For all his titanic batting feats, Sunil Gavaskar doesn’t quite earn the automatic applause of Kannadigas, partly because, well, he batted left-handed against Karnataka in a Ranji Trophy match that Bombay was about to lose.
To provide a modern context, it’s that very very special, self-effacing, self-less feeling that Vangiurapu Venkatasai Laxman brings to a table where other giants also sup and dine.
The Delhi-born writer Mukul Kesavan (whose Mysorean-father B.S. Kesavan went on to head the national library) salutes genius of the Vishy and VVS kind that is beyond the usual adjectives of dazzling and brilliant, in The Telegraph, Calcutta:
“For many middle-aged men, including me, Sunil Gavaskar defines Indian batsmanship. But we all recognize that the modern era in Indian batting was inaugurated by Viswanath and sustained for a decade as much by his genius as Gavaskar’s.
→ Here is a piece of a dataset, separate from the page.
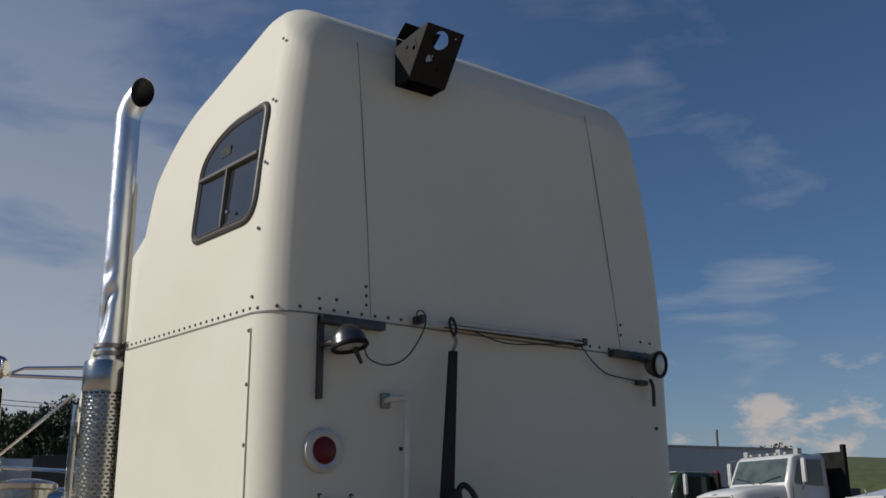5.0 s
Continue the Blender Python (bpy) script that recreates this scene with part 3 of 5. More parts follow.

“Diehards like Ramachandra Guha will go to their graves insisting in the face of all the evidence that Viswanath was, in terms of pure genius and certainly in terms of the pleasure he gave to those who watched, the better batsman.
“I once tried to persuade my father that Gavaskar was plainly the only Indian batsman of the Seventies who had a claim to greatness.
“He looked at me with the awful scorn that only age can summon and said: “I watched Duleep (K.S. Duleepsinhji) bat in 1934. I would catch a train to Eden Gardens to watch Vishy; I wouldn’t cross the street to watch that man-machine of yours.”